**DATA SHOWN:**
◇ ◇ ◇

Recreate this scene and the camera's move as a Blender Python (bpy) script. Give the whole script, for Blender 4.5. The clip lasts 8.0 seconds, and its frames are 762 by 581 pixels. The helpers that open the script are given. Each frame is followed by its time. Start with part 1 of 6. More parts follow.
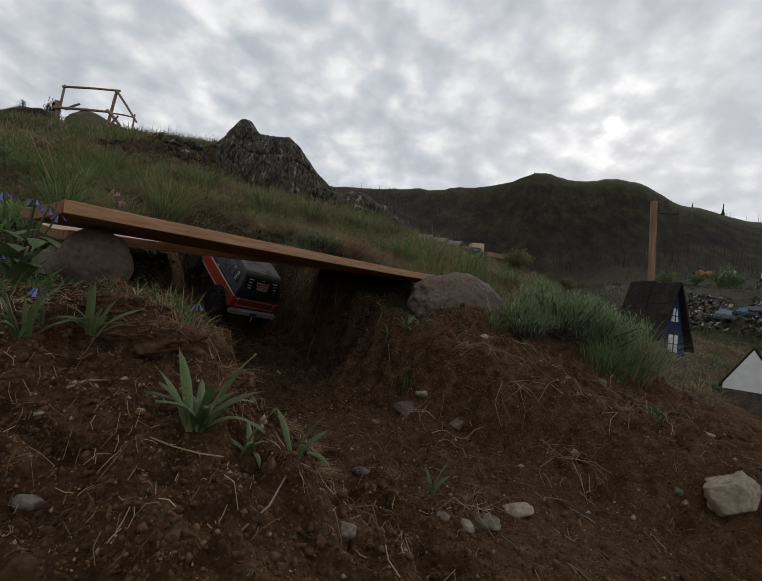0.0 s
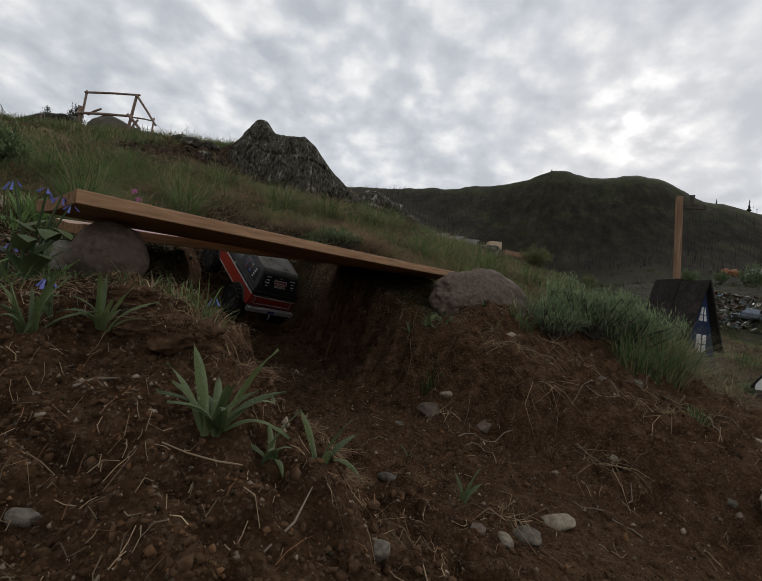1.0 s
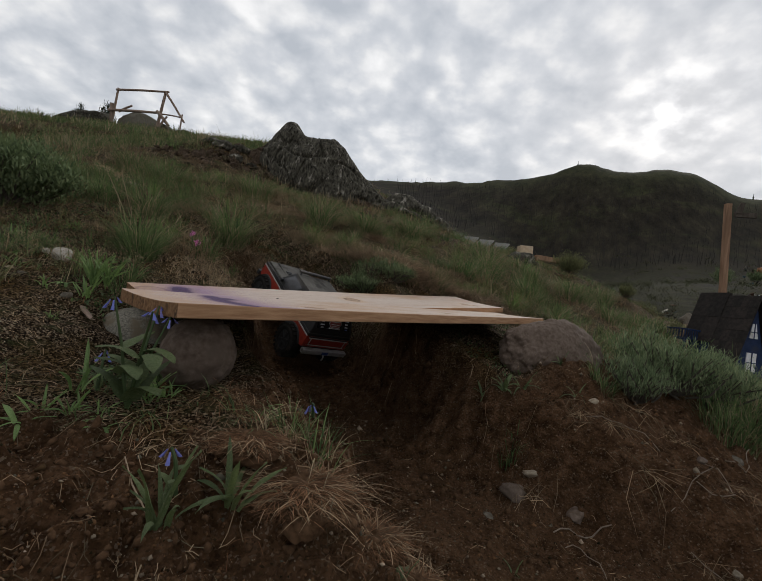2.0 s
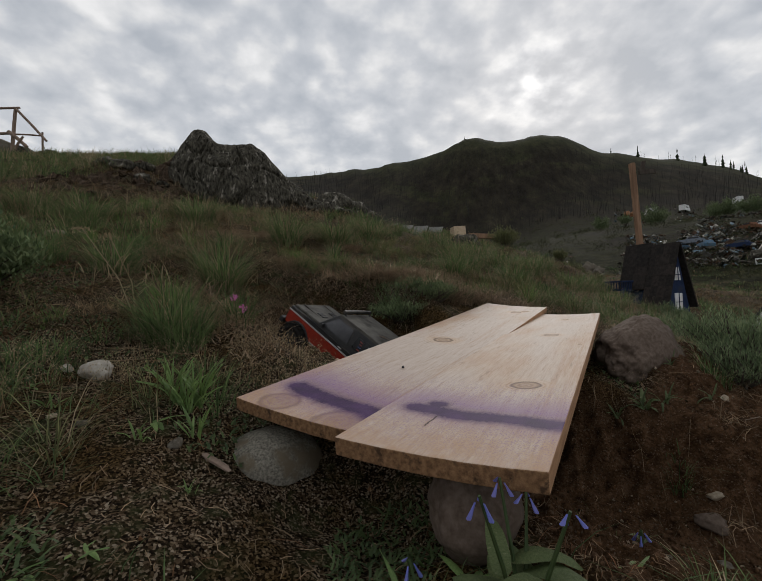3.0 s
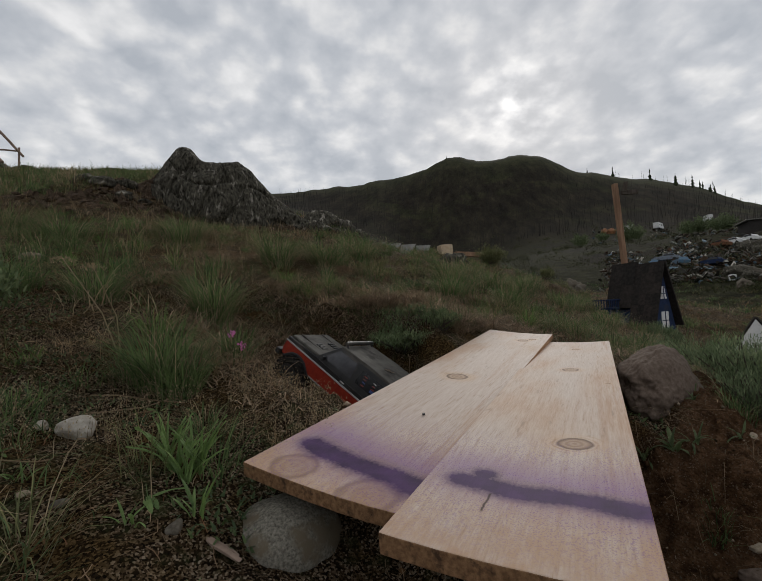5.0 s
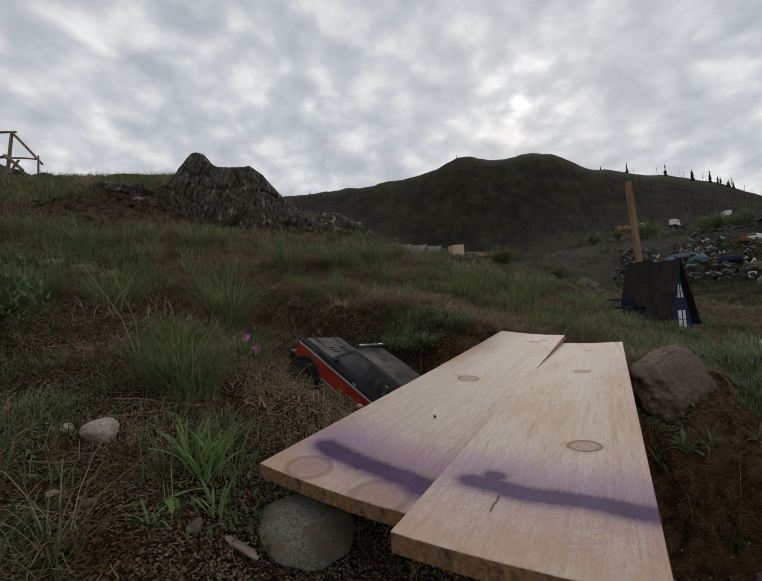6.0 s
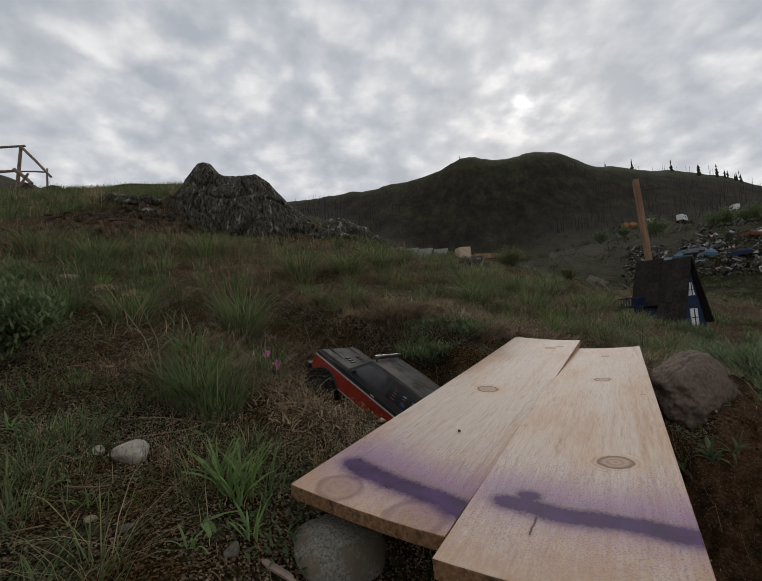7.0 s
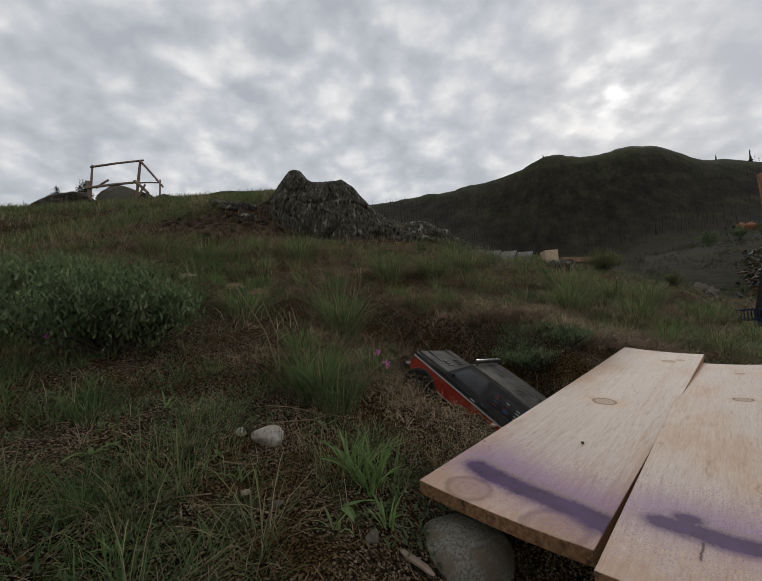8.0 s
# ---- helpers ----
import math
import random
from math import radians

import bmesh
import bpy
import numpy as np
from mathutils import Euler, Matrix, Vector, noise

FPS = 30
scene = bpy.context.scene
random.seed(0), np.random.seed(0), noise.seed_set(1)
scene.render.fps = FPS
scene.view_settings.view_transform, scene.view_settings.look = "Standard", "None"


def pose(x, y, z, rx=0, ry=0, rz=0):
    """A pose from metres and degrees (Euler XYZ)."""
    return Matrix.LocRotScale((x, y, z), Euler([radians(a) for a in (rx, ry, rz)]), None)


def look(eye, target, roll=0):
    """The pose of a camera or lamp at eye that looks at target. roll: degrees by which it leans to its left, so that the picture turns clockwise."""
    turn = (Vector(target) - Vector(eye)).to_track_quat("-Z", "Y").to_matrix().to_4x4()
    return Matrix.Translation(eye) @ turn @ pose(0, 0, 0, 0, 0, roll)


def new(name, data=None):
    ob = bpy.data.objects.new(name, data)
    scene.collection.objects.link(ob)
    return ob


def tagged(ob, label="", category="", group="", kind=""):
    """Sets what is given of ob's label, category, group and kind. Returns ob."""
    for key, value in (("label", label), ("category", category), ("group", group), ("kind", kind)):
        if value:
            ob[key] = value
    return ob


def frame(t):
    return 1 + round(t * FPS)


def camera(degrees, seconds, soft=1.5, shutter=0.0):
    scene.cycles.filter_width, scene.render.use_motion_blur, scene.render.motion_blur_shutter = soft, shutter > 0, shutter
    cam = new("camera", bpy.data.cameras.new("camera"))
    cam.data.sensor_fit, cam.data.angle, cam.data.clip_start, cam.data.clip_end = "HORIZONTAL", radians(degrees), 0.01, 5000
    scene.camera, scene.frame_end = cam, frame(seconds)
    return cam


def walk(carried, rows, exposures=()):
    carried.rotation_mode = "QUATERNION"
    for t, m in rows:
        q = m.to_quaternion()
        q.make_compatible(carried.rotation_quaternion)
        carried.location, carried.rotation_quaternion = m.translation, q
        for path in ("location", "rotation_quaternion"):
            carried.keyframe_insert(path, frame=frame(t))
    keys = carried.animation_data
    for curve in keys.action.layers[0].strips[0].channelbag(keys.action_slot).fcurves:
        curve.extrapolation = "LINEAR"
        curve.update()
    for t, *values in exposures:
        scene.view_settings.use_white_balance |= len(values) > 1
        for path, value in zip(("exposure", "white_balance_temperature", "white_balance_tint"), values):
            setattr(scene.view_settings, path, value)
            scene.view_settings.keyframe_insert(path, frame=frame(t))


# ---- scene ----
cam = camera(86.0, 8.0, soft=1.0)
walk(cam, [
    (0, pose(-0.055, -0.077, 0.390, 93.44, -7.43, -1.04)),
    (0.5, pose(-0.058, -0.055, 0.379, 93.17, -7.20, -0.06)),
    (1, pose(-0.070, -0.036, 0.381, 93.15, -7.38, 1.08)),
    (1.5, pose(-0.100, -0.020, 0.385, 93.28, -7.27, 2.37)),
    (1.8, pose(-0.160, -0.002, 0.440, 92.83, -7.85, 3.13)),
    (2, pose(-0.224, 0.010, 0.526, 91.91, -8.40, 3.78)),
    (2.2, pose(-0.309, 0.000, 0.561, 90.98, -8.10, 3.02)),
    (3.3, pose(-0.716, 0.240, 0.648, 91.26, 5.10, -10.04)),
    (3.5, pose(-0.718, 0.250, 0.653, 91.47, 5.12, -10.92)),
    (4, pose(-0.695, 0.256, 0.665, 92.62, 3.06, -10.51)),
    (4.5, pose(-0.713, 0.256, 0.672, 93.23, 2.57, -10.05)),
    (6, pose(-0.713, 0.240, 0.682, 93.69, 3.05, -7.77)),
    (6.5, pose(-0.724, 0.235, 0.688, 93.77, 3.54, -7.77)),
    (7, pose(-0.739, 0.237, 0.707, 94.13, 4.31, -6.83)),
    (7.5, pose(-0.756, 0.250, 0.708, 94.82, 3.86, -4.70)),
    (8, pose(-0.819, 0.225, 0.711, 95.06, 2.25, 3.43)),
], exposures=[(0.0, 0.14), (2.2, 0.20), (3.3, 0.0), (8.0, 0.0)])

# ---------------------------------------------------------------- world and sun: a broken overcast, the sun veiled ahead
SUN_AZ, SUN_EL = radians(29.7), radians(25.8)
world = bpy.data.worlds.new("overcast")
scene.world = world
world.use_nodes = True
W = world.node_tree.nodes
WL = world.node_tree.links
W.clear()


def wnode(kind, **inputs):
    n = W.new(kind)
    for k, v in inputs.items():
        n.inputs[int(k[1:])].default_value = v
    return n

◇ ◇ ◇

Without the pictures, transcribe the listing above exactly.

**THE ANSWER:**
Recreate this scene and the camera's move as a Blender Python (bpy) script. Give the whole script, for Blender 4.5. The clip lasts 8.0 seconds, and its frames are 762 by 581 pixels. The helpers that open the script are given. Each frame is followed by its time. Start with part 1 of 6. More parts follow.
0.0 s
1.0 s
2.0 s
3.0 s
5.0 s
6.0 s
7.0 s
8.0 s
# ---- helpers ----
import math
import random
from math import radians

import bmesh
import bpy
import numpy as np
from mathutils import Euler, Matrix, Vector, noise

FPS = 30
scene = bpy.context.scene
random.seed(0), np.random.seed(0), noise.seed_set(1)
scene.render.fps = FPS
scene.view_settings.view_transform, scene.view_settings.look = "Standard", "None"


def pose(x, y, z, rx=0, ry=0, rz=0):
    """A pose from metres and degrees (Euler XYZ)."""
    return Matrix.LocRotScale((x, y, z), Euler([radians(a) for a in (rx, ry, rz)]), None)


def look(eye, target, roll=0):
    """The pose of a camera or lamp at eye that looks at target. roll: degrees by which it leans to its left, so that the picture turns clockwise."""
    turn = (Vector(target) - Vector(eye)).to_track_quat("-Z", "Y").to_matrix().to_4x4()
    return Matrix.Translation(eye) @ turn @ pose(0, 0, 0, 0, 0, roll)


def new(name, data=None):
    ob = bpy.data.objects.new(name, data)
    scene.collection.objects.link(ob)
    return ob


def tagged(ob, label="", category="", group="", kind=""):
    """Sets what is given of ob's label, category, group and kind. Returns ob."""
    for key, value in (("label", label), ("category", category), ("group", group), ("kind", kind)):
        if value:
            ob[key] = value
    return ob


def frame(t):
    return 1 + round(t * FPS)


def camera(degrees, seconds, soft=1.5, shutter=0.0):
    scene.cycles.filter_width, scene.render.use_motion_blur, scene.render.motion_blur_shutter = soft, shutter > 0, shutter
    cam = new("camera", bpy.data.cameras.new("camera"))
    cam.data.sensor_fit, cam.data.angle, cam.data.clip_start, cam.data.clip_end = "HORIZONTAL", radians(degrees), 0.01, 5000
    scene.camera, scene.frame_end = cam, frame(seconds)
    return cam


def walk(carried, rows, exposures=()):
    carried.rotation_mode = "QUATERNION"
    for t, m in rows:
        q = m.to_quaternion()
        q.make_compatible(carried.rotation_quaternion)
        carried.location, carried.rotation_quaternion = m.translation, q
        for path in ("location", "rotation_quaternion"):
            carried.keyframe_insert(path, frame=frame(t))
    keys = carried.animation_data
    for curve in keys.action.layers[0].strips[0].channelbag(keys.action_slot).fcurves:
        curve.extrapolation = "LINEAR"
        curve.update()
    for t, *values in exposures:
        scene.view_settings.use_white_balance |= len(values) > 1
        for path, value in zip(("exposure", "white_balance_temperature", "white_balance_tint"), values):
            setattr(scene.view_settings, path, value)
            scene.view_settings.keyframe_insert(path, frame=frame(t))


# ---- scene ----
cam = camera(86.0, 8.0, soft=1.0)
walk(cam, [
    (0, pose(-0.055, -0.077, 0.390, 93.44, -7.43, -1.04)),
    (0.5, pose(-0.058, -0.055, 0.379, 93.17, -7.20, -0.06)),
    (1, pose(-0.070, -0.036, 0.381, 93.15, -7.38, 1.08)),
    (1.5, pose(-0.100, -0.020, 0.385, 93.28, -7.27, 2.37)),
    (1.8, pose(-0.160, -0.002, 0.440, 92.83, -7.85, 3.13)),
    (2, pose(-0.224, 0.010, 0.526, 91.91, -8.40, 3.78)),
    (2.2, pose(-0.309, 0.000, 0.561, 90.98, -8.10, 3.02)),
    (3.3, pose(-0.716, 0.240, 0.648, 91.26, 5.10, -10.04)),
    (3.5, pose(-0.718, 0.250, 0.653, 91.47, 5.12, -10.92)),
    (4, pose(-0.695, 0.256, 0.665, 92.62, 3.06, -10.51)),
    (4.5, pose(-0.713, 0.256, 0.672, 93.23, 2.57, -10.05)),
    (6, pose(-0.713, 0.240, 0.682, 93.69, 3.05, -7.77)),
    (6.5, pose(-0.724, 0.235, 0.688, 93.77, 3.54, -7.77)),
    (7, pose(-0.739, 0.237, 0.707, 94.13, 4.31, -6.83)),
    (7.5, pose(-0.756, 0.250, 0.708, 94.82, 3.86, -4.70)),
    (8, pose(-0.819, 0.225, 0.711, 95.06, 2.25, 3.43)),
], exposures=[(0.0, 0.14), (2.2, 0.20), (3.3, 0.0), (8.0, 0.0)])

# ---------------------------------------------------------------- world and sun: a broken overcast, the sun veiled ahead
SUN_AZ, SUN_EL = radians(29.7), radians(25.8)
world = bpy.data.worlds.new("overcast")
scene.world = world
world.use_nodes = True
W = world.node_tree.nodes
WL = world.node_tree.links
W.clear()


def wnode(kind, **inputs):
    n = W.new(kind)
    for k, v in inputs.items():
        n.inputs[int(k[1:])].default_value = v
    return n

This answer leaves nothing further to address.